Selain itu kenaikan BBM, rilis data inflasi Indonesia serta data tenaga kerja Amerika Serikat akan menjadi perhatian utama.
Secara teknikal, rupiah yang disimbolkan USD/IDR mulai berbalik arah dan menguat pada pekan lalu setelah menyentuh resisten kuat Rp 14.885/US$ hingga Rp 14.890/US$ yang merupakan rerata pergerakan 50 hari (moving average 50/MA50), mampu menahan pelemahan rupiah dan berbalik menguat tajam Selasa (23/8/2022).
Rupiah sebelumnya sempat melemah 5 hari beruntun yang membuatnya kembali ke atas Rp 14.730/US$, yang merupakan Fibonacci Retracement 61,8%.
Fibonacci Retracement tersebut ditarik dari titik terendah 24 Januari 2020 di Rp 13.565/US$ dan tertinggi 23 Maret 2020 di Rp 16.620/US$.
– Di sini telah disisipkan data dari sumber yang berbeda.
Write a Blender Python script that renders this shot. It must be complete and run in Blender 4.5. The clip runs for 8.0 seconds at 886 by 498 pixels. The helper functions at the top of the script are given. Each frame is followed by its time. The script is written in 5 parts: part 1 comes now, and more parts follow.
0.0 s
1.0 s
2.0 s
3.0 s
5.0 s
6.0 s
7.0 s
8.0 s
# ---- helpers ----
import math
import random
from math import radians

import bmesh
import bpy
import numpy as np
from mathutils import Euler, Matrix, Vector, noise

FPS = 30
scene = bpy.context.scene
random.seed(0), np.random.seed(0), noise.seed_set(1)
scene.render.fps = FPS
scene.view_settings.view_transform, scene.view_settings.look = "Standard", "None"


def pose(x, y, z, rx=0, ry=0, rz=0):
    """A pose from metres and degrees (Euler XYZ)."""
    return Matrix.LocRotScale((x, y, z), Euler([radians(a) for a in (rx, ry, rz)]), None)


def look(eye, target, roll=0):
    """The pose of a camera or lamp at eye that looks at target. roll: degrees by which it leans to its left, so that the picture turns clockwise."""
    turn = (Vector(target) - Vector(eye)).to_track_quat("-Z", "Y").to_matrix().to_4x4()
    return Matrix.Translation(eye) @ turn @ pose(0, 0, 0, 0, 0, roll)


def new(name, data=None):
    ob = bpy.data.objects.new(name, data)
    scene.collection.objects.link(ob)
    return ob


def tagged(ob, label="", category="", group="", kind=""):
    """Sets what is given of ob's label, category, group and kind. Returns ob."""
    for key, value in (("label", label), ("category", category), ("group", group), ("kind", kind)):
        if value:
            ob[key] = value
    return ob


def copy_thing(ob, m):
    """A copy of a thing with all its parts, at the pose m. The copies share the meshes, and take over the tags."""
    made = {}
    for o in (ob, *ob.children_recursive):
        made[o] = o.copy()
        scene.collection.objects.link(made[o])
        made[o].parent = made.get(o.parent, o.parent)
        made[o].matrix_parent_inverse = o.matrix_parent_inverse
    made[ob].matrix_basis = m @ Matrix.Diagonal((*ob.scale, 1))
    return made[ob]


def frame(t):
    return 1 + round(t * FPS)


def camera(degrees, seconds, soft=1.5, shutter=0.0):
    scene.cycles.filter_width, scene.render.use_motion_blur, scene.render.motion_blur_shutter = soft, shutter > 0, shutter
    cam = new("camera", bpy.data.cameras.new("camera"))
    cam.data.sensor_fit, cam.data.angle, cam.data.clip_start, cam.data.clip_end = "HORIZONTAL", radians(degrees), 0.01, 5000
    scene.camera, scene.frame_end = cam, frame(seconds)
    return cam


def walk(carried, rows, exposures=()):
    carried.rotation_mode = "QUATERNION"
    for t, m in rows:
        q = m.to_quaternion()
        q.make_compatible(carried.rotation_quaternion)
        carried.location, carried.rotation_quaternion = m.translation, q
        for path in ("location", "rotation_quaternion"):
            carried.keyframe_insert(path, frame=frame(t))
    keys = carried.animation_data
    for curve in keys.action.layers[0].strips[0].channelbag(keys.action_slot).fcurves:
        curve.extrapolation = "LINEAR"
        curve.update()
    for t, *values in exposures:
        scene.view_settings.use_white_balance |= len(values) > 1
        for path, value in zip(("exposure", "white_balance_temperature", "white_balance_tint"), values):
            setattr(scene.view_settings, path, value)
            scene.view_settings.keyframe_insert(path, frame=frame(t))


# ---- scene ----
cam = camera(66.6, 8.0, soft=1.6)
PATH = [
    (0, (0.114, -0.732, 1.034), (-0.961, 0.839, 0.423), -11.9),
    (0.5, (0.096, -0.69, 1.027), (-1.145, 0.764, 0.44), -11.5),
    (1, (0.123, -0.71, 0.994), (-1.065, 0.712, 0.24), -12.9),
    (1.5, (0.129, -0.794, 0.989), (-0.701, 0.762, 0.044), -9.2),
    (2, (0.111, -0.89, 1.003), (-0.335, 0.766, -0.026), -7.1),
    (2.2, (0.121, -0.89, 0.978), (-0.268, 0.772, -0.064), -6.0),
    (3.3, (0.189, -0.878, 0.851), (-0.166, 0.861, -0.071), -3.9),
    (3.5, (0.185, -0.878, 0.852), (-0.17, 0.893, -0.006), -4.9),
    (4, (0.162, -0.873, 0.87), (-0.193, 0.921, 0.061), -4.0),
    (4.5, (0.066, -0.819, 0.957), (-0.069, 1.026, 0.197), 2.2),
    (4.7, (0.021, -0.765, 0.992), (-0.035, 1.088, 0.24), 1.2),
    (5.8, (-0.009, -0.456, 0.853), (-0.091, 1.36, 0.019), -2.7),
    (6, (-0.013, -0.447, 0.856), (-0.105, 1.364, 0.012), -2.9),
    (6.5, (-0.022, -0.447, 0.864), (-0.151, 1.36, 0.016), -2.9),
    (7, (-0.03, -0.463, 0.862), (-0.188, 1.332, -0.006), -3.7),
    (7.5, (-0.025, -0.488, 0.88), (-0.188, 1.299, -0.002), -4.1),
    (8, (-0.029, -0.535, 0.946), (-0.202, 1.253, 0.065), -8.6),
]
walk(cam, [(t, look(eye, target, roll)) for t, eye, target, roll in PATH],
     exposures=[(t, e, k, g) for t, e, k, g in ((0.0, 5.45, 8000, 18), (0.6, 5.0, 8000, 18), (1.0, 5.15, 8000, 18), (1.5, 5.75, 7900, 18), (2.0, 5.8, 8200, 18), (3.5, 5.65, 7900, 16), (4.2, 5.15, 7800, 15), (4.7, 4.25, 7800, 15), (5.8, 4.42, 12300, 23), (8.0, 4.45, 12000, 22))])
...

Stochastic merupakan leading indicator, atau indikator yang mengawali pergerakan harga. Ketika Stochastic mencapai wilayah overbought (di atas 80) atau oversold (di bawah 20), maka harga suatu instrumen berpeluang berbalik arah.
Stochastic bergerak naik tetapi belum mencapai wilayah jenuh beli, sehingga tekanan bagi rupiah cukup besar.
Resisten terdekat kini berada di Rp 14.850/US$, jika ditembus rupiah berisiko melemah dan menguji MA 50 lagi di kisaran Rp 14.895/US$ - Rp 14.900/US$.
Jika MA 50 ditembus dan rupiah tertahan di atasnya, rupiah berisiko merosot di pekan ini.
Sementara itu support terdekat berada di kisaran Rp 14.800/US$. Penembusan ke bawah level tersebut akan membawa rupiah ke Rp 14.770/US$, sebelum menuju support kuat Rp 14.730/US$. Jika level tersebut bisa ditembus, rupiah berpeluang menguat lebih tajam.